What to do: Reproduce the span that opens at the line containing "# ---- helpers" and closes at the line containing "pose from metres", both lines included, without alteration and without any other line.

Items:
** start **

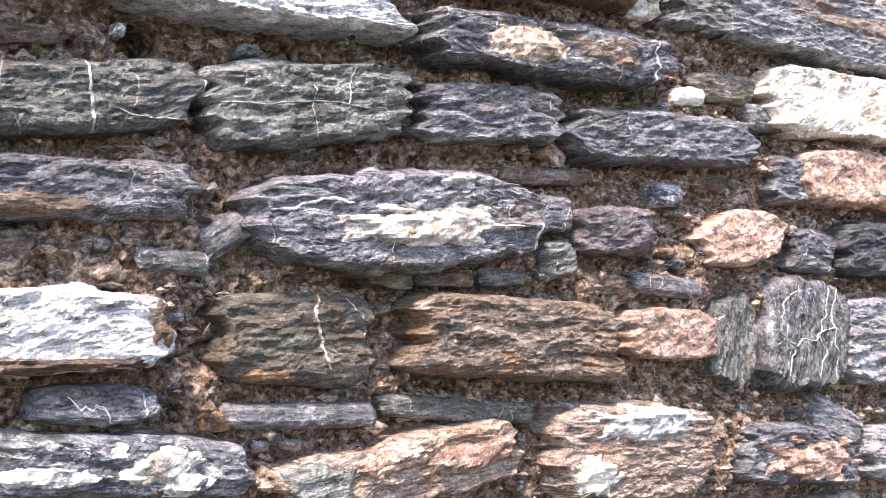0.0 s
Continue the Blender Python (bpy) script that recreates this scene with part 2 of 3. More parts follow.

** end **
** start **

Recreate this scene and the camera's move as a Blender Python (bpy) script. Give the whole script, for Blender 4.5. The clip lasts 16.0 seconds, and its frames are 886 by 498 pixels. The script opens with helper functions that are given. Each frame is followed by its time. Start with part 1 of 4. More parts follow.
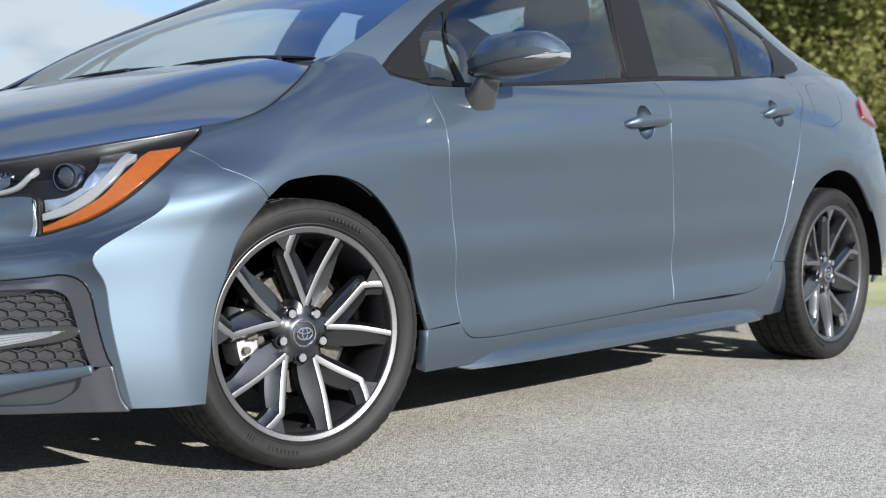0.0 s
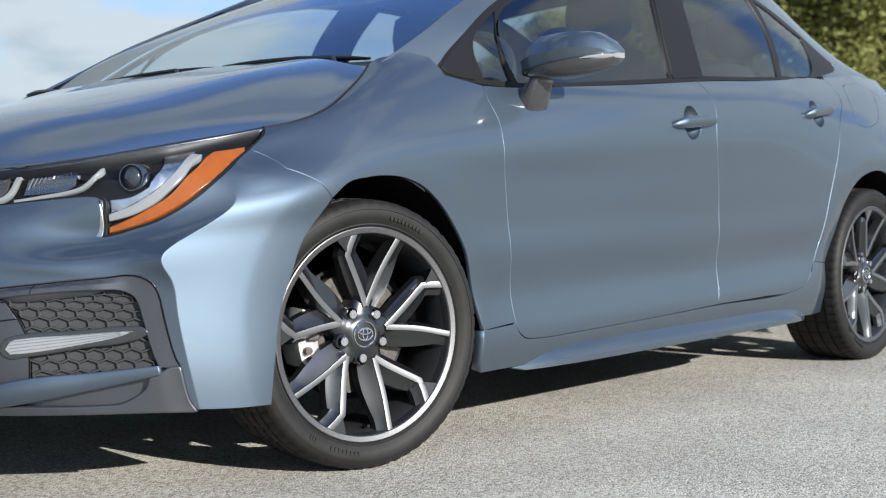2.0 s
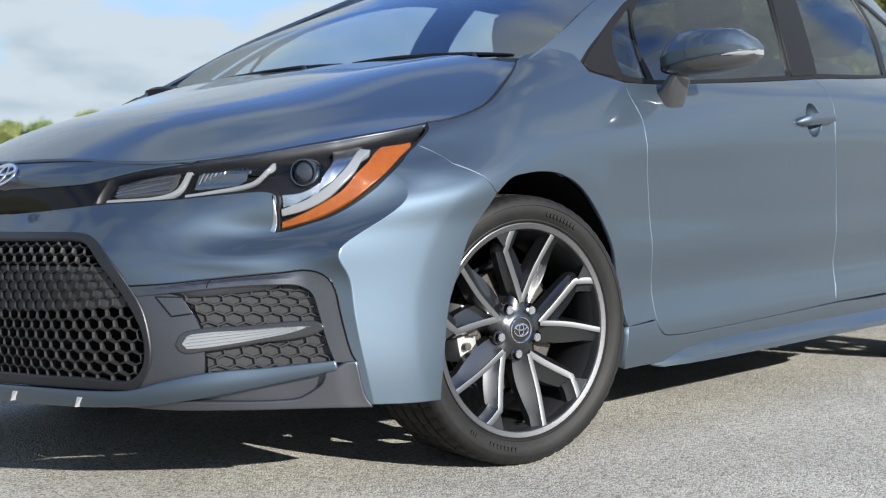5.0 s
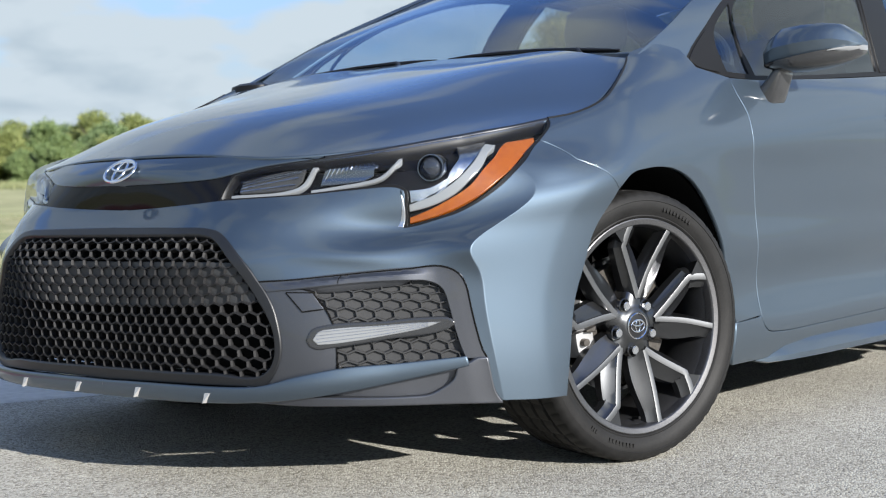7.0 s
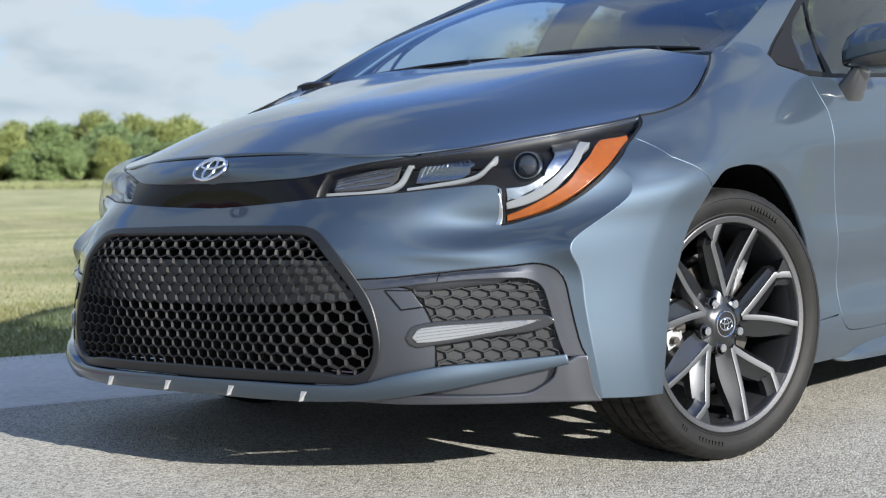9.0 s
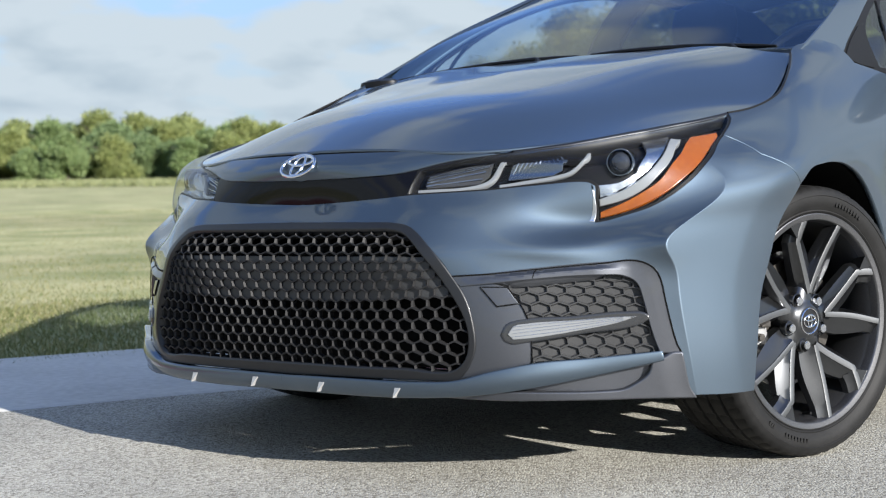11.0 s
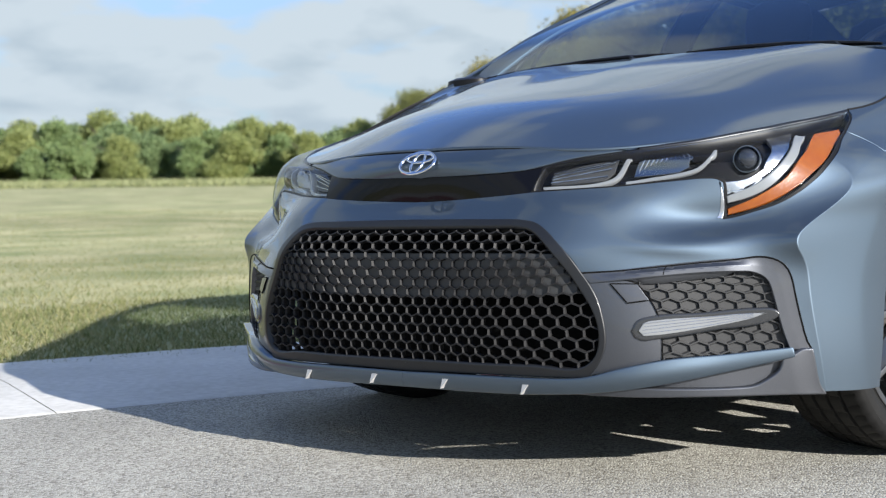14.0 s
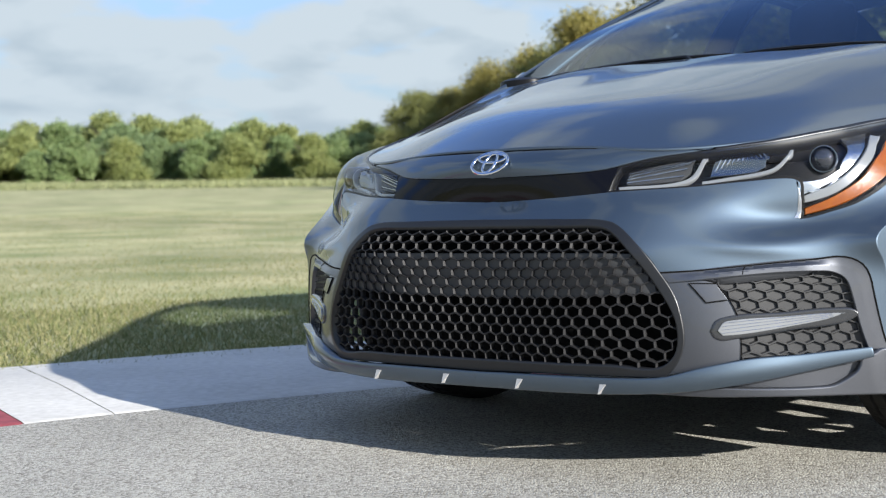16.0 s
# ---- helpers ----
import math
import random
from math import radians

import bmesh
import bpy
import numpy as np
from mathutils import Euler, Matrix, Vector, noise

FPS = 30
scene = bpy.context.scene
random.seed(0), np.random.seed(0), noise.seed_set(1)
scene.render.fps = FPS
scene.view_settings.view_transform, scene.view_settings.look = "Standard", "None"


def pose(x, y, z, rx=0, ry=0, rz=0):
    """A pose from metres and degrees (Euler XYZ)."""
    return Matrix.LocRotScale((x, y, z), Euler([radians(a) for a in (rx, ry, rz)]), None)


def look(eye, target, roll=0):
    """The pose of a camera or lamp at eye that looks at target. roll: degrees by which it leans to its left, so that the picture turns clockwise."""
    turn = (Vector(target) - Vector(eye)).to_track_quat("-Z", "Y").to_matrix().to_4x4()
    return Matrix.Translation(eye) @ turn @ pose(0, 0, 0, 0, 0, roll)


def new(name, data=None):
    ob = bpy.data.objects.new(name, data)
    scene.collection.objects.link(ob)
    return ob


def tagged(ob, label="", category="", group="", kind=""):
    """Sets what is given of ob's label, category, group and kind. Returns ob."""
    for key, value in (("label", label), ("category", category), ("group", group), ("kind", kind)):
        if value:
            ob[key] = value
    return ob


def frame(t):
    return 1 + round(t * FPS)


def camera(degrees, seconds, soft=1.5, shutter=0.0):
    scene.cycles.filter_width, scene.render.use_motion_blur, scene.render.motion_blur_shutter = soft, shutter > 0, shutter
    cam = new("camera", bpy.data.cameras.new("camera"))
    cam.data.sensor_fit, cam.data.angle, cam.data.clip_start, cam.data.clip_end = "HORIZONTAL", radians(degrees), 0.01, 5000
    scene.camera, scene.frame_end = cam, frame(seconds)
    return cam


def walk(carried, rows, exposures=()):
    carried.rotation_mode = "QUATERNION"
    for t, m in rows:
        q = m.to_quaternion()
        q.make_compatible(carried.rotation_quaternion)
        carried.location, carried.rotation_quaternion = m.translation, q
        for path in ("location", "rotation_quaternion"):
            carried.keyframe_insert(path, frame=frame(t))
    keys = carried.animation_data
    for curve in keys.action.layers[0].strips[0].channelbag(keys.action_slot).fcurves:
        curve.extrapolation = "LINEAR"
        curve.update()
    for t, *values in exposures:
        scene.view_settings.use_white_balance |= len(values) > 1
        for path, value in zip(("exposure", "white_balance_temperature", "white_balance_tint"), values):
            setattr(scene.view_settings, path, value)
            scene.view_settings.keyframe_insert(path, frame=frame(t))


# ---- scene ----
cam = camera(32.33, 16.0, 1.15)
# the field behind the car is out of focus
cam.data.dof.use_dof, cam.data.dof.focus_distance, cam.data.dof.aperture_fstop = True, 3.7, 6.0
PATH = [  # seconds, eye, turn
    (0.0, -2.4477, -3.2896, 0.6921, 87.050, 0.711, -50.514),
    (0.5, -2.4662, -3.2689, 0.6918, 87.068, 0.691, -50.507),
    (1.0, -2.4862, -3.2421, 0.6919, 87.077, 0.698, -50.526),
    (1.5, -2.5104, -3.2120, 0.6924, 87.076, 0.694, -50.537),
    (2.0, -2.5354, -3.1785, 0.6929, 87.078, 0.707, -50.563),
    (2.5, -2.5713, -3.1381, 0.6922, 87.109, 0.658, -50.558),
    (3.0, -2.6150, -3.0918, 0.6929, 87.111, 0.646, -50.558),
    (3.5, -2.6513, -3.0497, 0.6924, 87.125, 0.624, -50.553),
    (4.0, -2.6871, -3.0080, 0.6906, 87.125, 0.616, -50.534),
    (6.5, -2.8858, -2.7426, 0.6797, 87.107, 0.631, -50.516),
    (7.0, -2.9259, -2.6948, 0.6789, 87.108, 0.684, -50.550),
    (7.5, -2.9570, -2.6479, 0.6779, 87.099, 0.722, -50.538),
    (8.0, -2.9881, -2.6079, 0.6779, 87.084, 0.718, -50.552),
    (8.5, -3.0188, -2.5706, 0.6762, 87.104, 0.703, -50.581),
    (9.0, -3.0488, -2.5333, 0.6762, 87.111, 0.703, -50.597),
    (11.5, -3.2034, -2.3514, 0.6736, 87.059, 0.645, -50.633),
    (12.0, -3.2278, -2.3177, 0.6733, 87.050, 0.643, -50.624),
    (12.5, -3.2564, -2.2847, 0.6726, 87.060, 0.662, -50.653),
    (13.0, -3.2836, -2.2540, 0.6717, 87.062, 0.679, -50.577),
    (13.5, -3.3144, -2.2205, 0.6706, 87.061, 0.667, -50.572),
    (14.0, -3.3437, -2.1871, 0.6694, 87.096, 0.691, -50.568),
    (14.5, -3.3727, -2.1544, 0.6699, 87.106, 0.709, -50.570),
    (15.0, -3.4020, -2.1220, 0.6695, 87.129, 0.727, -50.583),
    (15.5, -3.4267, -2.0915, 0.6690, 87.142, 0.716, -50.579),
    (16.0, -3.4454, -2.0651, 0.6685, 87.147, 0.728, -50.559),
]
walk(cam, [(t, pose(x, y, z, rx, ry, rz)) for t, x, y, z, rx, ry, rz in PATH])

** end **

Final result:
# ---- helpers ----
import math
import random
from math import radians

import bmesh
import bpy
import numpy as np
from mathutils import Euler, Matrix, Vector, noise

FPS = 30
scene = bpy.context.scene
random.seed(0), np.random.seed(0), noise.seed_set(1)
scene.render.fps = FPS
scene.view_settings.view_transform, scene.view_settings.look = "Standard", "None"


def pose(x, y, z, rx=0, ry=0, rz=0):
    """A pose from metres and degrees (Euler XYZ)."""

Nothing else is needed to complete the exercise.